When Butler is found dead, Captain LaSalle angrily takes Hopewell off the case when she learns Hopewell suspected Butler may be the next victim. Knowing his job on the line, Hopewell again turns to Sher for help. After promising to help him, she murders Fowler and makes it look like a suicide, arranging the scene to give Hopewell enough evidence to close the case with Fowler revealed as the killer. Hopewell's job is saved, and Sher becomes hopeful that she can now move beyond the trauma of her rape and have a healthy relationship with Hopewell.

Her hopes are dashed when Butler's estranged wife reveals that she set up a hidden camera in their house to gather evidence of Butler's infidelity. The footage reveals a woman killed him, and Hopewell becomes suspicious of the case's too-perfect closure. As he zeroes in on Sher as a suspect, Hopewell, who previously cooperated with Internal Affairs to take down dirty cops in his precinct, struggles with his rigid morality. After finding her as she plans to flee the city, he pleads with Sher not to leave him.
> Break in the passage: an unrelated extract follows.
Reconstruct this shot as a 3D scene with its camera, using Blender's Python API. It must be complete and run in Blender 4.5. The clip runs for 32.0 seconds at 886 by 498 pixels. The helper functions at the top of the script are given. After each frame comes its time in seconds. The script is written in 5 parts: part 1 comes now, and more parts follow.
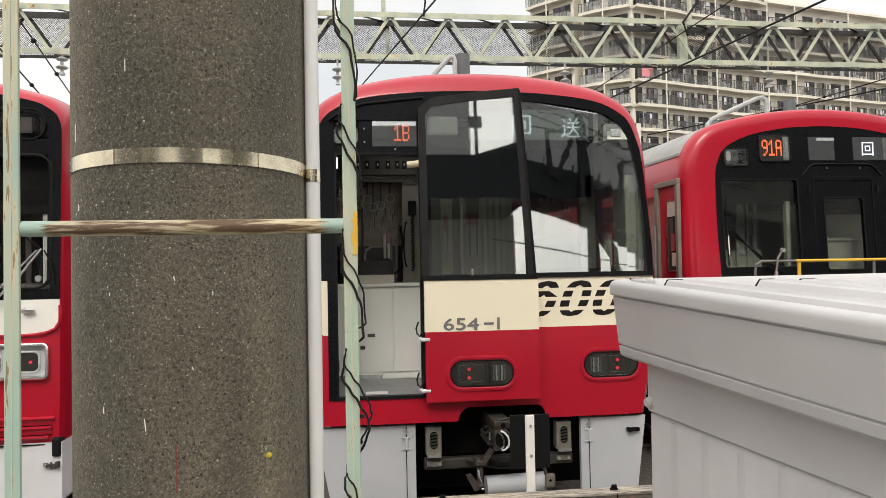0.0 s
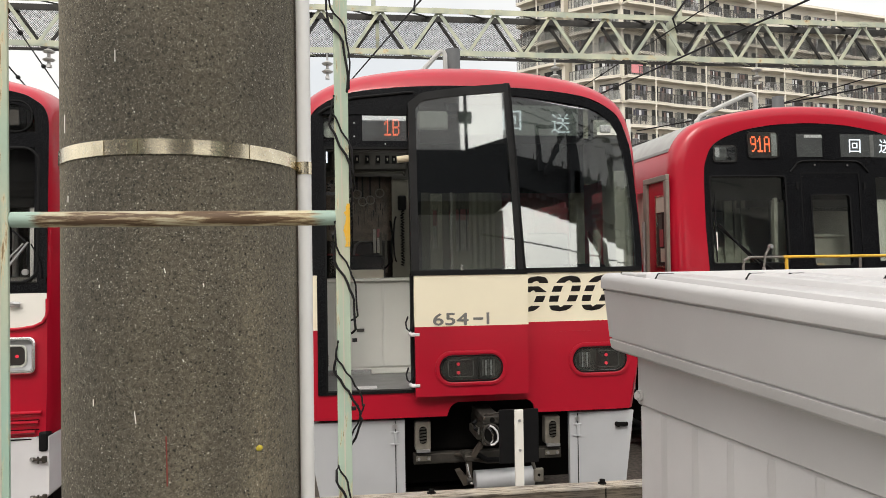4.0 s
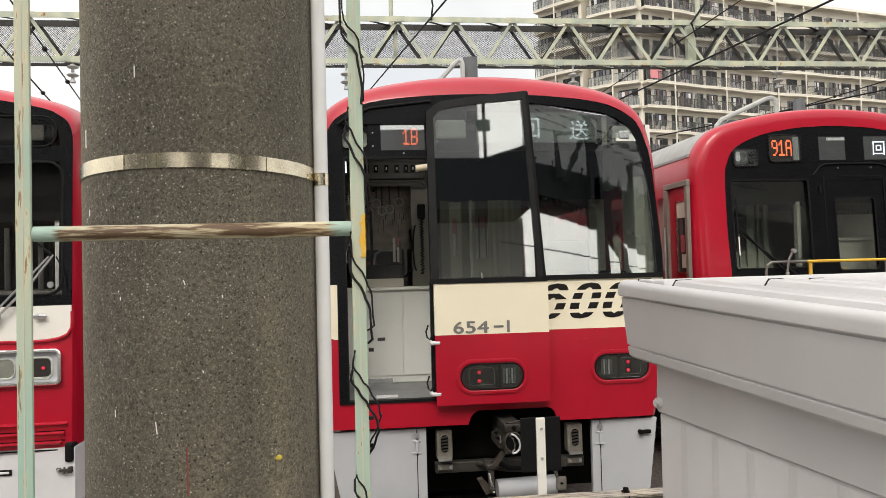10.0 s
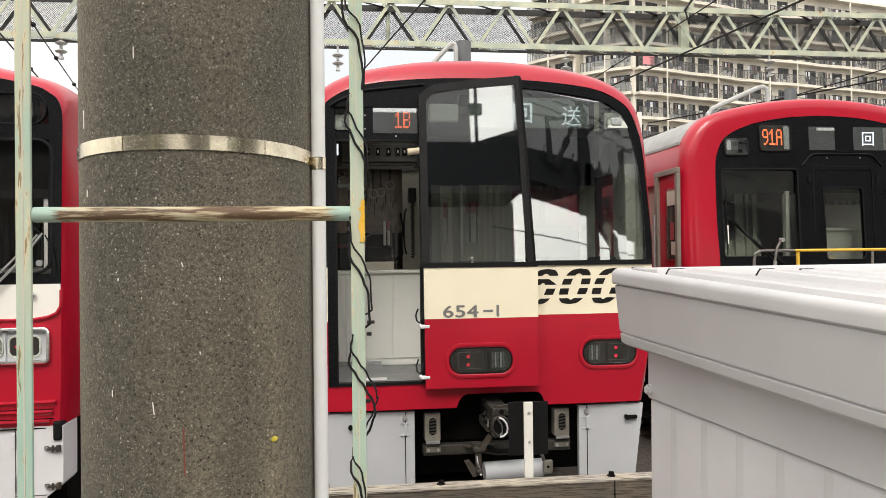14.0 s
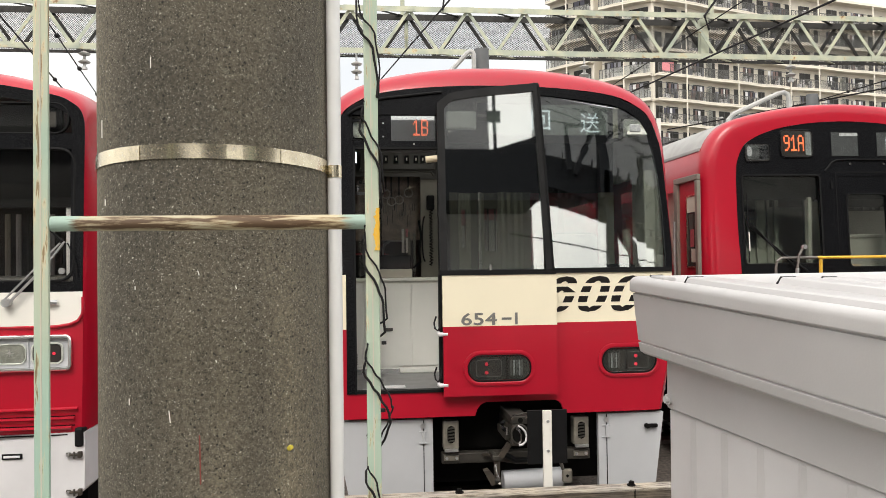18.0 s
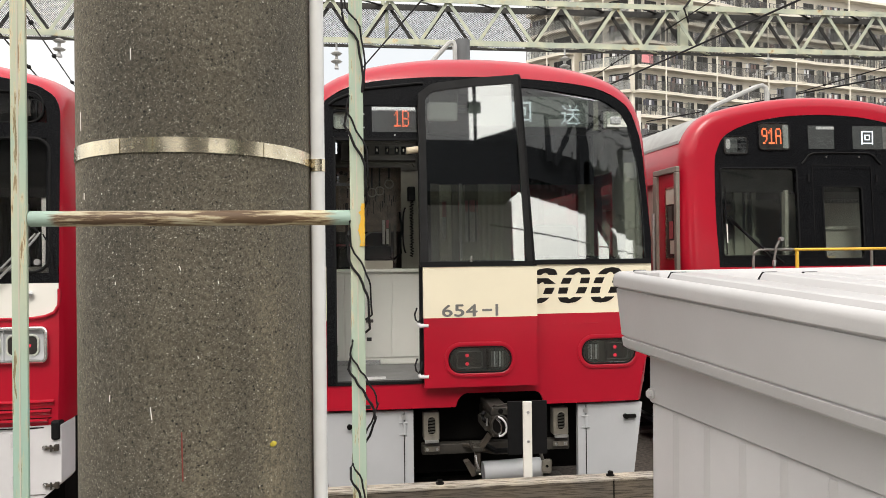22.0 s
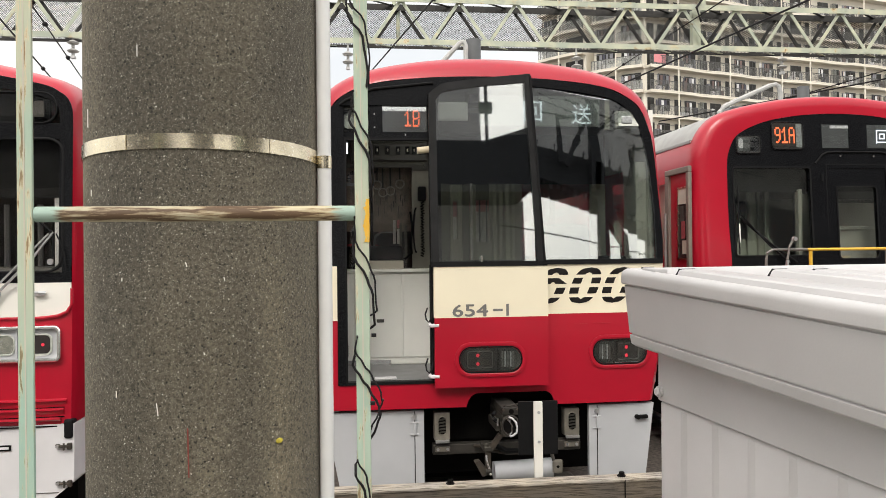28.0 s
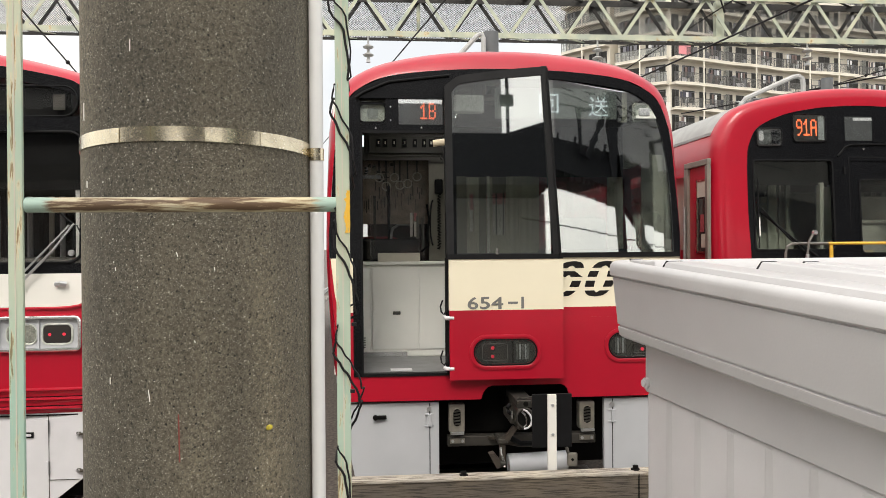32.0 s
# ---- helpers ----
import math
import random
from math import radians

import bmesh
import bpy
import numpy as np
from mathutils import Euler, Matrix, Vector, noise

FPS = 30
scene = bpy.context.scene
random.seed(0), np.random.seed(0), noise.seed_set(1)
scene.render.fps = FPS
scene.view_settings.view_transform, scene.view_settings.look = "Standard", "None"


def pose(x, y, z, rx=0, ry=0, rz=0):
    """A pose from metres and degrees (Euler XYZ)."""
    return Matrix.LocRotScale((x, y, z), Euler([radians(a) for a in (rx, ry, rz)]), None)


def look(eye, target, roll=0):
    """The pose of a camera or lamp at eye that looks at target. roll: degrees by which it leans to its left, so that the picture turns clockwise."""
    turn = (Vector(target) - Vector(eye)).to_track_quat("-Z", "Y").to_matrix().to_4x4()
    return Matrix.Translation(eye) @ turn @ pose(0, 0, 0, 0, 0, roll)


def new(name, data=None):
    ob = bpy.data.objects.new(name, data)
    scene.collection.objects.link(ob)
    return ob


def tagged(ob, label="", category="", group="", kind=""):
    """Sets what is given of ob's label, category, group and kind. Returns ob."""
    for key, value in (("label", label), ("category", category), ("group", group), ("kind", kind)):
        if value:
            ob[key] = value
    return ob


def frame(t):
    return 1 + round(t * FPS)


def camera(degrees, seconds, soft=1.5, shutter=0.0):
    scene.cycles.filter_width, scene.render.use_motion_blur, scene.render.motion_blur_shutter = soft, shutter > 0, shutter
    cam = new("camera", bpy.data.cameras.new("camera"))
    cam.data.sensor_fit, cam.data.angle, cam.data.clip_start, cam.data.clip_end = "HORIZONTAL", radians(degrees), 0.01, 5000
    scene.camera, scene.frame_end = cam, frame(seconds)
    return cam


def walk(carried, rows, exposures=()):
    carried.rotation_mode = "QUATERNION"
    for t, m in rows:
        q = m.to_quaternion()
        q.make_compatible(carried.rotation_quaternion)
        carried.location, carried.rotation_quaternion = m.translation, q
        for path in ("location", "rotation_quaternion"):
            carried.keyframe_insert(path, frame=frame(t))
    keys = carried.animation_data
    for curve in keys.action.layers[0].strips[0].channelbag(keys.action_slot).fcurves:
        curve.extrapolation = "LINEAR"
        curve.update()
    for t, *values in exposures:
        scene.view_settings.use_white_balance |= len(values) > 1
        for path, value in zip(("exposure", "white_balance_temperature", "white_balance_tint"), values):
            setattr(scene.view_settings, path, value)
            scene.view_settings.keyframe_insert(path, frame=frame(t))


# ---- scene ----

As Sher turns away, she apologizes, saying that she knew he would not be able to let her go.

==Cast==
- Devin Kelley as Morgan Sher
- Aaron Ashmore as Nick Hopewell
- Stephen Bogaert as Adam Fowler
- Brett Ryan as Ed Braxton
- Joanne Boland as Captain LaSalle
- Vladimir Jon Cubrt as Gary Butler

==Production==
Shooting took place in Montreal over sixteen days.

==Release==

Swept Under was originally released under the title of Maid for Murder on the Lifetime Movie Network on December 12, 2015.

==Reception==
Poulette was nominated for Outstanding Directorial Achievement in Movies for Television and Miniseries by the Directors Guild of Canada.